Bollywood, ce ne sont pas que des bluettes avec chants et danses dont les décennies marquent chaque fois le style. Il existe des chefs d'œuvre inoubliables où la réflexion philosophique rivalise avec la tendresse, le lyrisme avec l'humour, la lutte des classes avec une critique du machisme, le clair-obscur avec l'intelligence du montage ! Il en est ainsi de L'assoiffé (Pyaasa), réalisé en 1957 par le génial Guru Dutt, à la fois réalisateur et acteur, que Carlotta publie en coffret de 2 DVD avec Le maître, la maîtresse et l'esclave (Sahib Bibi Aur Ghulam) qu'il a produit en 1962, mais qui est signé par son dialoguiste, Abrar Alvi. Si la musique et les chansons de L'assoiffé sont merveilleusement envoûtantes, le passé chorégraphique de Dutt en pointe le rythme tout en ruptures de ton, avec une incroyable variété d'émotions. On passe d'une sorte de néo-réalisme à l'indienne à une séquence surréaliste, d'une scène d'action à du pur burlesque. De plus, j'ai toujours adoré les avant-plans comme chez Ophüls, laissant deviner l'action derrière des premiers plans qui font sens. Les focales jouent de la profondeur de champ et du flou, et les gros plans au 100mm ont conservé le nom de leur auteur. Son noir et blanc est à couper le souffle. La musique ne consiste pas ici en intermèdes comme c'est souvent le cas dans les films de Bollywood, elle est partie intégrante du récit. Les chansons ne sont d'ailleurs pas précédées d'introductions instrumentales pour ne pas casser le rythme.
En bonus le documentaire À la recherche de Guru Dutt de Nasreen Munni Kabir tourné en 1989 éclaire la vie passionnante de Guru Dutt dont les films réfléchissent la propre histoire, artiste tiraillé entre l'échec et le succès, et entre deux femmes dont l'une dans la vie prêtait sa voix à ses actrices quand l'autre jouait merveilleusement dans ces deux films.
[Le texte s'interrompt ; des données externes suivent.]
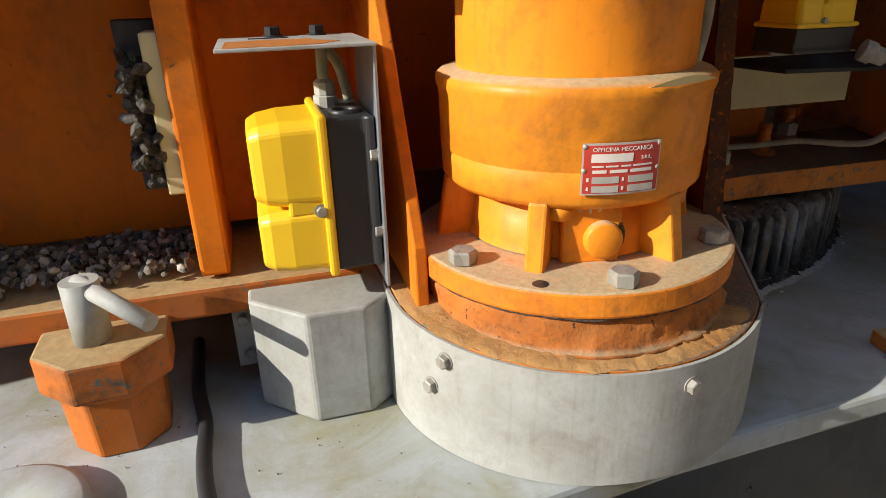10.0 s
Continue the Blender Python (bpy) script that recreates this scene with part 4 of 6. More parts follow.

Les nombreux extraits qui l'émaillent donnent envie de voir les sept autres comme Fleurs de papier (Kaagaz Ke Phool) qui ruina le maître de Bombay.


Dans cette autre scène de L'assoiffé Mohammed Rafi prête sa voix à Dutt :
"Ce monde où l'homme est un loup pour l'homme,
Qui n'a d'autre appétit que l'or et l'argent,
Qui voudrait d'un monde pareil ?
Chaque corps est meurtri
Et chaque âme assoiffée
Tous les regards se voilent
Et tous les cœurs s'affligent
Le monde entier est frappé de stupeur
Qui voudrait d'un monde pareil ?
De toute vie humaine vous avez fait un jouet
Et vous n'adorez que ceux qui ont trépassé
La mort en ce bas monde vaut moins cher que la vie
Qui voudrait d'un monde pareil ?
Jeunesse fourvoyée sur le chemin du vice
Qui te livres au commerce de tes tristes appâts
L'amour n'existe plus si ce n'est monnayé
Qui voudrait d'un monde pareil ?
Ce monde qui fait fi de toute humanité,
Dédaigne l'amitié et la fidélité
Et où l'amour est sans cesse dépecé
Qui voudrait d'un monde pareil ?
Qu'on le brûle, qu'on le livre aux flammes !
Qu'on l'ôte de ma vue !
Il est à vous ce monde, faites-en votre affaire !
Qui voudrait d'un monde pareil ?"

Guru Dutt s'est suicidé à l'âge de 39 ans.